Maybe document some setup to export core dumps to outside of a container
in the case of crashes? (is that doable? I'm not a container person)
Catching SIGSEGV at all has always seemed like a pretty weird idea to
me.

>
> >> C++ exception throwing across libc boundary to work, but admittedly
> >> that is a lot harder to achieve.
> >
> > Do you have in mind some place where this would be remotely valid
> > usage? I don't mean per the spec, where it's never valid, but some
> > kind of "at least this makes sense someone could want to do it" sense.
> >
> > There are only a few places where the application can even see an
> > environment called back from libc. Most of these are things like
> > comparison functions that are required to be pure. There is no way in
> > which throwing from them could ever make sense, because throwing is
> > not a pure operation. Another is things like enumeration callbacks.
> > Most of these necessarily have inconsistent state and/or resources
> > held that would be lost if you could asynchronously jump out of them,
> > and most of them have a way for the callback to request the operation
> > to stop. This means that if you want to use exceptions with them, the
> > top-level callback just has to catch the exception and convert it to a
> > return value. The same applies for things like fopencookie.
>
> This is just a commonly requested thing. Alpine does not really care
> about enabling this usecase right now.

I too would be interested to know what examples came with such requests,
if you can share them.

>
> I should clarify what Alpine wants here: we want users who are building
> their applications on Alpine to not be surprised by musl's behaviour.
> That can be solved either through allowing exceptions to cross libc
> (like
> on GNU/Linux with glibc) or through documentation. I prefer to solve
> this
> issue with documentation, personally.

Do you think this sort of thing fits better in the wiki [1] or in the
WIP musl manual [2]?

Part of the reason people choose musl at all is because of its design
choices, which make it more than just a glibc clone. I'm not sure it's
possible to have it all - benefits of musl *and* glibc in the same
package. Hopefully that notion can appease those who specifically chose
musl, but it would probably be discouraging to anyone who wants this
functionality to debug their CI failures, where musl is more about
coverage and less about a platform choice.

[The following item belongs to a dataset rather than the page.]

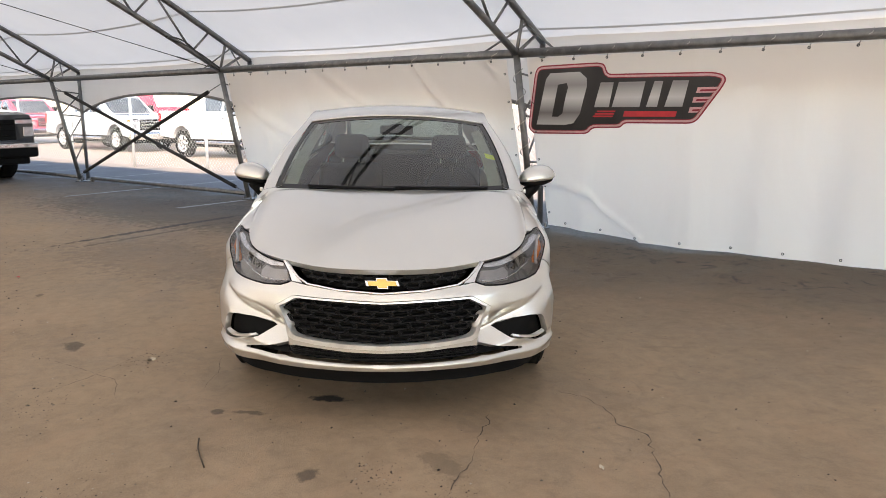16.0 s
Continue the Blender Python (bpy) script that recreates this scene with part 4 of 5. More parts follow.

Links for anyone unaware, though they are available from the homepage:

[1] https://wiki.musl-libc.org/
[2] http://musl.libc.org/manual.html

>
> But regardless, backtrace(3) should work for our users if they wish to
> use
> it in their downstream applications.
>
> >> I am concerned about the unilateral approach we have taken to enable
> >> backtrace(3) though, if we are forking the musl ABI, we probably
> >> will wind up forking the musl API too to add user-requested
> >> functionality.
> >
> > This would be very unfortunate, and would make me actively recommend
> > against use of Alpine. One of the core values of musl is consensus
> > process, not attempts to unilaterally force something like this,
> > especially when it's been done in a way that feels misleading.
> > Communication with me/upstream musl started out as presenting this as
> > being about debugging, but it feels like that was a bait-and-switch
> > for getting something else.
>
> It is about debugging, but specifically enabling downstream users to do
> basic debugging without having to install the musl-dbg package. This is
> commonly requested both in public Alpine channels, and also in various
> support engagements Alpine developers have with their customers in a
> personal capacity. It has been a point of contention for many years in
> the Alpine community, as a result.
>
> Nonetheless, I am disappointed that the implementation of `.eh_frame`
> was
> done unilaterally. I should have responded sooner on the tracker item,
> but had forgotten about it until it was implemented today.
>
> My concern is that Alpine is entering a "we broke it, we bought it"
> situation with this kind of unilateral decision making. While we have
> built a very nice platform around musl, I don't want to be in a
> situation
> where we "own" a substantively modified version of musl. We have been in
> that situation before with uClibc, and we do not want to go back there.
>
> Accordingly, I would strongly prefer that Alpine try to solve this issue
> with `.debug_frame` first, and then we can look at `.eh_frame` later if
> it
> winds up being insufficient for making basic debug functionality work
> (on
> at least the same level as glibc).
>
> >> We (Alpine) should consider whether we actually want this.
> >> Historically, we have been able to find compromises that allow us to
> >> enable the user requests in a way that Rich finds acceptable.
> >
> > Yes. As a distro, you oftentimes have users asking for something
> > that's wrong, that shouldn't exist. One core job of a maintainer -- a
> > distro maintainer too -- is saying no. Here, users seem to be asking
> > for something that makes software less secure, and that's not a
> > portable feature one can rely on having.
>
> I am not convinced that backtrace(3) and basic Valgrind functionality
> makes Alpine less secure. Making the software *we* ship to downstream
> users spew backtrace logs all over the place when it crashes or hits an
> assertion would make Alpine less secure, but we don't and won't be doing
> that.

Can you share an example of valgrind output before and after the
.eh_frame change? It would be nice to have some more context.